Wall Street Journal political editor Ben Pershing also said his paper is fielding a “much bigger” campaign team in 2020. He added three political reporters earlier this month and is still hiring. Still, Pershing isn't planning to assign candidates to beat reporters any time soon, saying the paper's focus is on "broad and thematic stories" that cut across the field.
New York Times political editor Patrick Healy said writing daily about every Democratic candidate “just risks being a blur” for readers. So, while the paper has assigned reporters to closely track many in the field, the team is focusing more on “stories that illuminate who the candidates are and what they stand for and help readers think about the policy issues and political dynamics at stake,” Healy said.
An illustration of Bernie Sanders with a TV for a mouth
Healy, who has been engaging with readers on Twitter about the Times’ early 2020 coverage, said he’s heard requests for “more on policy, more on issues.”
Julie Pace, the AP’s Washington bureau chief, sees going beyond Washington as one of her outlet’s core strengths.
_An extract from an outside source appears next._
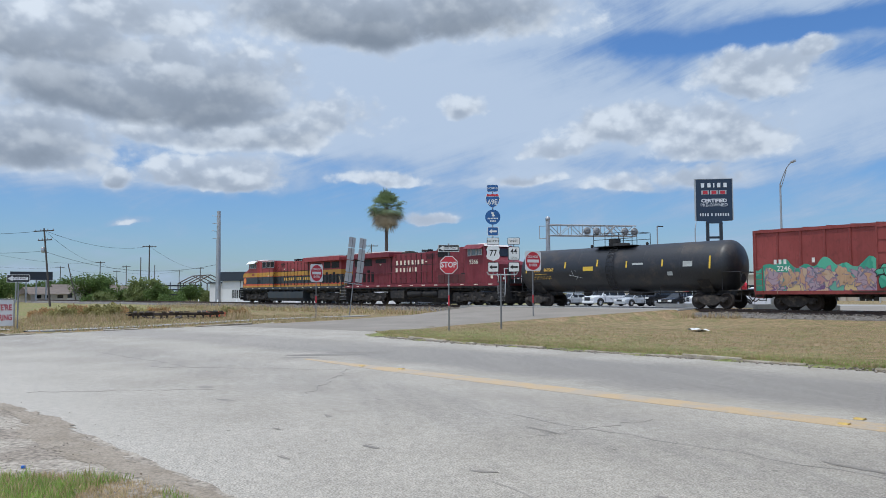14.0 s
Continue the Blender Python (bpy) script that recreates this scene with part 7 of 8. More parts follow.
def shop():
    a, b = at_az(91.4, 118.0), at_az(78.2, 103.0)
    d = b - a
    L = d.length
    m = pose(a.x, a.y, 0, 0, 0, math.degrees(math.atan2(d.y, d.x)))
    ob = thing("shop_building", m, "low white shop with a charcoal fascia and dark windows", "building")
    wins = [(1.6, 3.4, 1.0, 2.2, 5), (7.2, 9.2, 0.05, 2.3, 4), (13.0, 17.6, 0.3, 2.5, 8), (19.2, 24.4, 0.3, 2.5, 9)]
    # front wall in pieces round the openings
    xs = 0.0
    for x0, x1, z0, z1, n in wins + [(L, L, 0, 0, 0)]:
        part("wall", Shape().box(xs, x0, 0, 0.25, -0.2, 3.5), RENDER_WHITE, ob, "white wall")
        if n:
            part("wall", Shape().box(x0, x1, 0, 0.25, z1, 3.5), RENDER_WHITE, ob)
            if z0 > 0.1:
                part("wall", Shape().box(x0, x1, 0, 0.25, -0.2, z0), RENDER_WHITE, ob)
            w = part("window", Shape().box(x0, x1, 0.12, 0.16, z0, z1), GLASS, ob, "dark glazing")
            for i in range(n + 1):
                x = x0 + (x1 - x0) * i / n
                part("glazing_bar", Shape().box(x - 0.05, x + 0.05, 0.05, 0.14, z0, z1), RENDER_WHITE, w)
        xs = x1
    part("wall", Shape().box(0, 0.25, 0.25, 16, -0.2, 3.5).box(L - 0.25, L, 0.25, 16, -0.2, 3.5).box(0.25, L - 0.25, 15.7, 16, -0.2, 3.5), RENDER_WHITE, ob, "white side and rear walls")
    part("fascia", Shape().box(-0.15, L + 0.15, -0.35, 16.1, 3.5, 4.8, 0, 0.03), FASCIA, ob, "charcoal fascia and flat roof")
    part("fascia_sign", Shape().box(L - 9.0, L - 5.5, -0.42, -0.35, 3.85, 4.5), SIGN_ALU, ob, "pale fascia sign")
    for x0, ws in ((12.2, [0.5] * 4), (16.6, [0.5] * 5)):
        bars("letter_bar", ws, 0.62, 0.16, SIGN_RED, ob, x0, -0.36, 4.15, "red letter bar", 0.05, turn=180, slim=0.8)
    part("porch", Shape().box(18.2, 18.5, -1.2, 0.0, -0.2, 3.4).box(21.3, 21.6, -1.2, 0.0, -0.2, 3.4).box(18.2, 21.6, -1.2, 0.0, 3.1, 3.49), FASCIA, ob, "dark square entrance porch")
    part("annex", Shape().box(-4.2, -0.02, 2.5, 14, -0.2, 3.2), RENDER_WHITE, ob, "white annex")
    part("annex_roof", Shape().box(-4.4, -0.02, 2.3, 14.2, 3.2, 3.4), FASCIA, ob, "annex roof")
    for i in range(9):
        x = 1 + i * 3.1
        q = m @ Vector((x, -6.5, 0))
        bl = new("bollard", Shape().lathe((0, 0, -0.1), (0, 0, 1), [(0, 0.09), (0.95, 0.09), (1.0, 0.05)], 10).mesh("bollard", WHITE))
        bl.matrix_basis = pose(*q)
        tagged(bl, "white concrete bollard in front of the shop", "bollard", "bollards at the shop")


shop()


def dealer_building():
    a, b = at_az(63.0, 165.0), at_az(43.0, 138.0)
    d = b - a
    L = d.length
    m = pose(a.x, a.y, 0, 0, 0, math.degrees(math.atan2(d.y, d.x)))
    ob = thing("dealer_building", m, "long low beige building with glazed bays and a flat roof", "building")
    bays = [L - 4.5 - i * 6.2 for i in range(9)]
    part("wall", Shape().box(0, L, 0.6, 18, -0.2, 4.6, 0, 0.03), BEIGE, ob, "beige wall")
    part("parapet", Shape().box(-0.2, L + 0.2, 0.3, 18.2, 4.6, 5.0), RENDER_WHITE, ob, "pale parapet")
    for x in bays:
        part("pilaster", Shape().box(x + 1.9, x + 2.6, 0.1, 0.6, -0.2, 4.6), BEIGE, ob, "pilaster")
        w = part("glazed_bay", Shape().box(x - 1.7, x + 1.4, 0.5, 0.59, 0.0, 2.5), GLASS, ob, "dark glazed bay")
        for k in (-1.7, -0.7, 0.4, 1.4):
            part("glazing_bar", Shape().box(x + k - 0.06, x + k + 0.06, 0.4, 0.5, 0, 2.5), RENDER_WHITE, w)
        part("bay_hood", Shape().box(x - 1.9, x + 1.6, -0.4, 0.59, 2.5, 2.75), FASCIA, ob, "dark canopy")
    return ob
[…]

The AP’s politics team has reporters focused on the race from Washington, New York, Chicago, Iowa, New Hampshire, Colorado and Georgia, and a political editor is planning to move from Washington to Minnesota. Plus, the broader wire service has reporters in all 50 states.
“The advantage there is we don’t have to parachute people in to take the pulse of the Midwest or get the vibe of women in the South,” Pace said. “We have reporters that live there. They raise their families there. They go to church. They send their kids to school with voters there. And so we’ve tried to make that core to our coverage.”
Pace noted that “one of the lessons from 2016 is that news organizations didn’t pay enough attention to what voters outside of the coasts are saying.” But “our team lives outside of the coasts, and we’re in all these states and in these communities,” she said, adding that these assignments “will really resonate in our coverage of the election.”
None of the newsroom executives was bemoaning the size of the field, which is brimming with stories for reporters to tell. Still, Pace admitted, “I wouldn’t be looking forward to covering a 40-person field.”